DATA BLOCK:

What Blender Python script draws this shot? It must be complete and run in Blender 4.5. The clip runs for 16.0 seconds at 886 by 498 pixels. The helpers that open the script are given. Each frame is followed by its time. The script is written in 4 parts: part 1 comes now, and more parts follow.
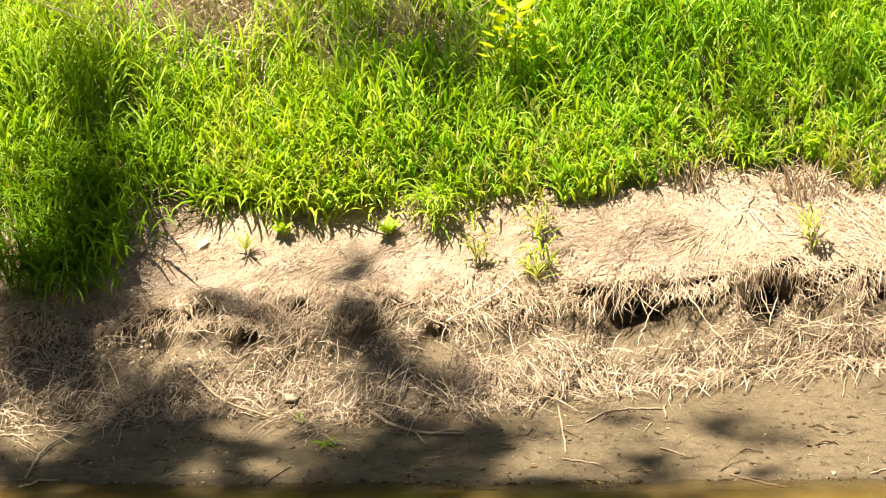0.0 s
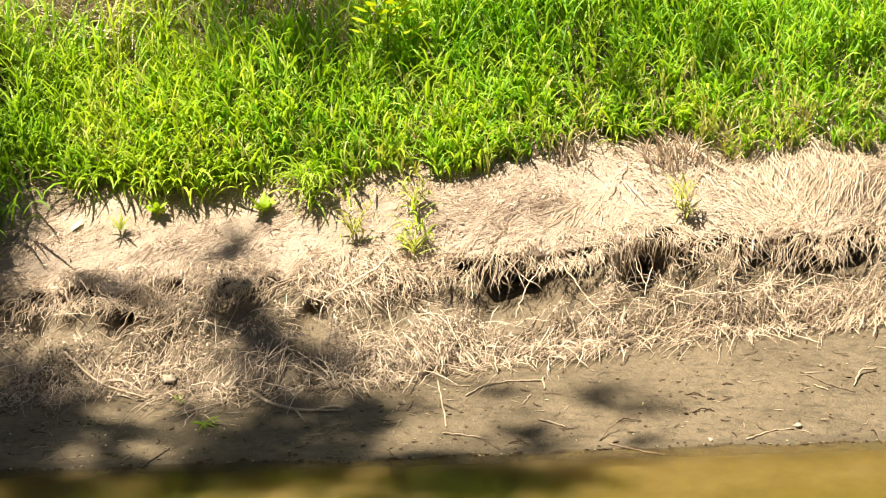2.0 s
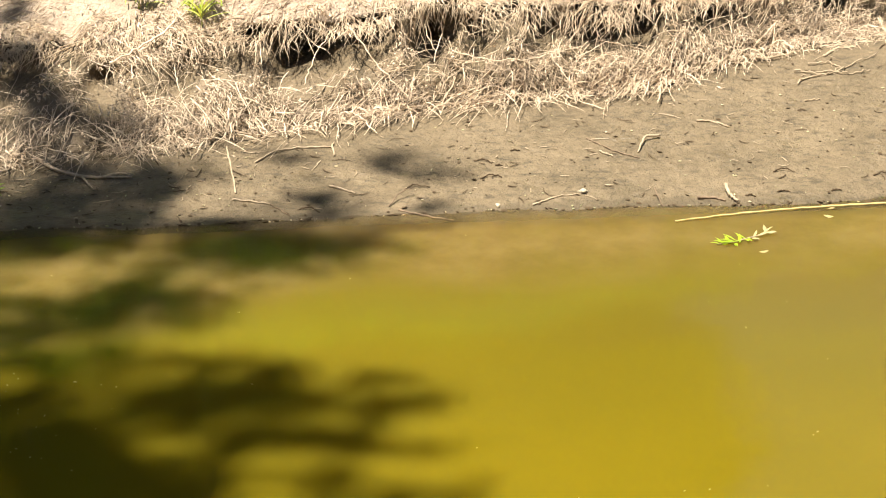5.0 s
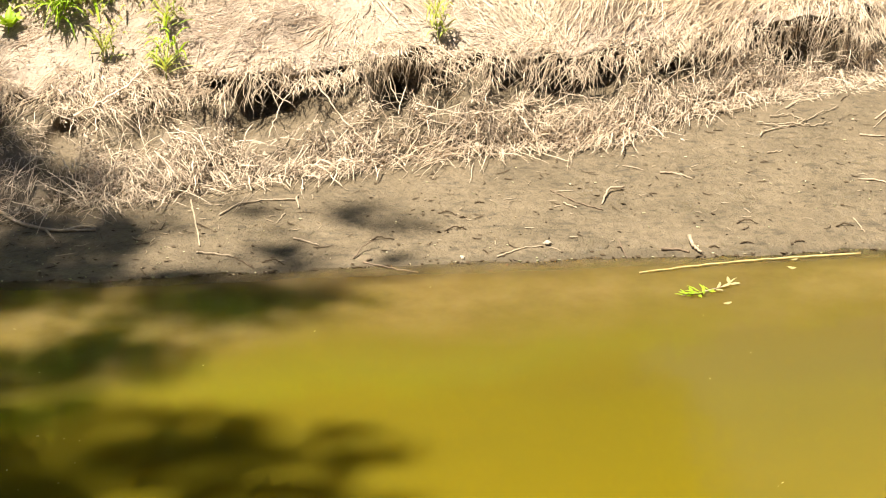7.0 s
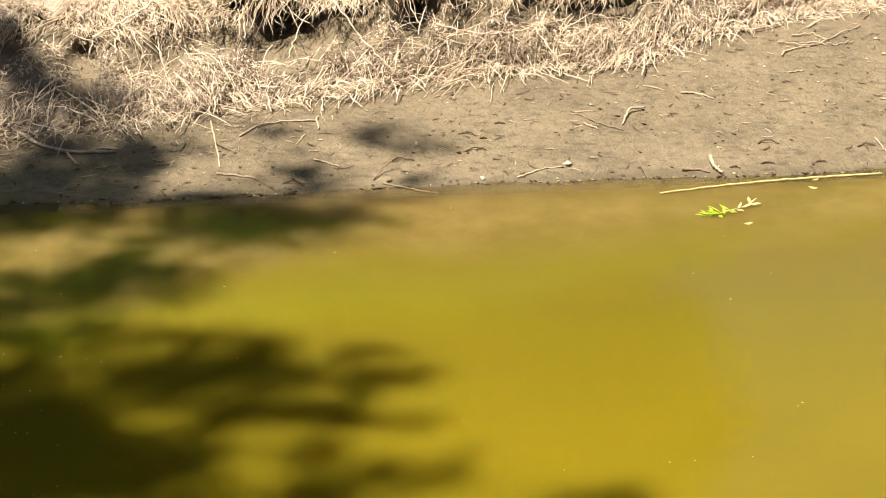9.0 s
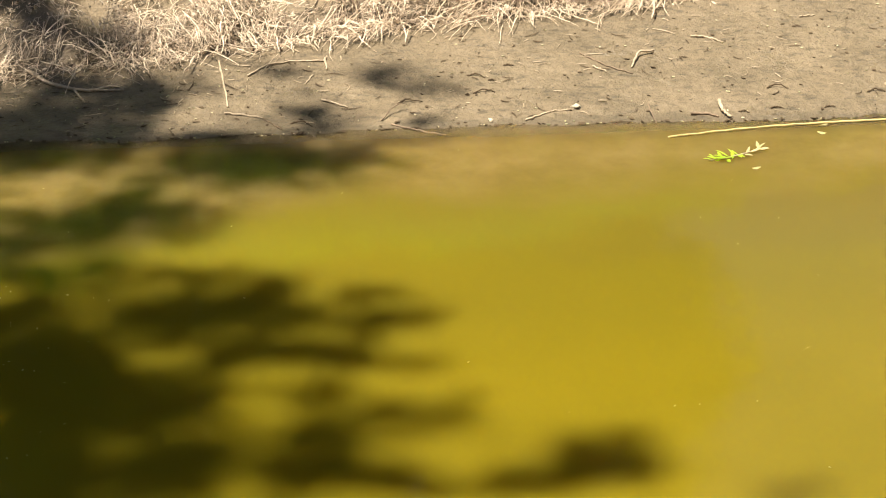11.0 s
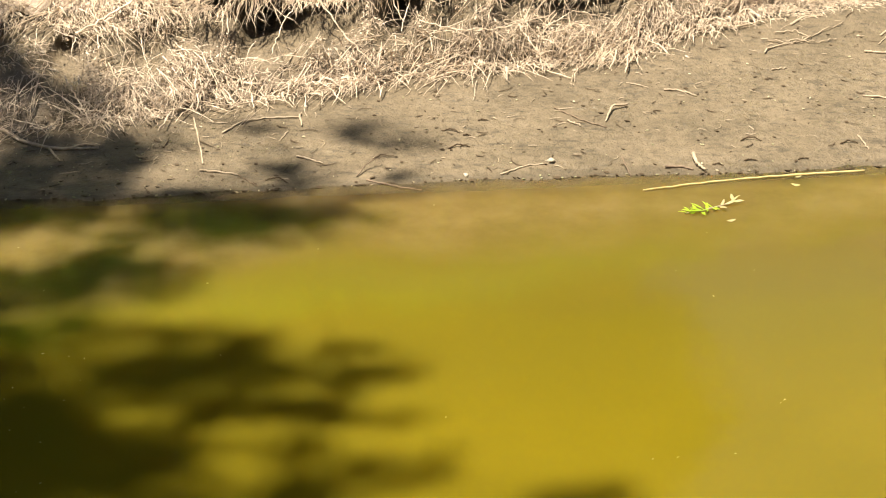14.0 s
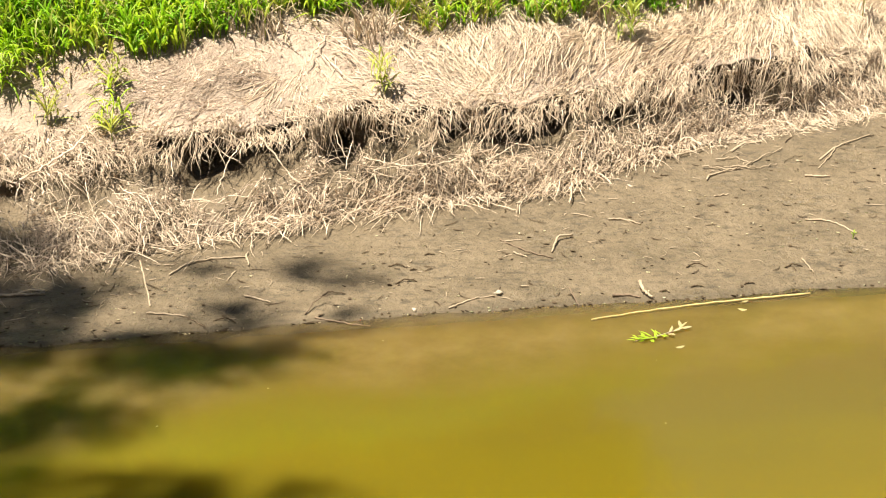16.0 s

TASK:
Repeat the data exactly, excluding the pictures.

TASK ANSWER:
What Blender Python script draws this shot? It must be complete and run in Blender 4.5. The clip runs for 16.0 seconds at 886 by 498 pixels. The helpers that open the script are given. Each frame is followed by its time. The script is written in 4 parts: part 1 comes now, and more parts follow.
0.0 s
2.0 s
5.0 s
7.0 s
9.0 s
11.0 s
14.0 s
16.0 s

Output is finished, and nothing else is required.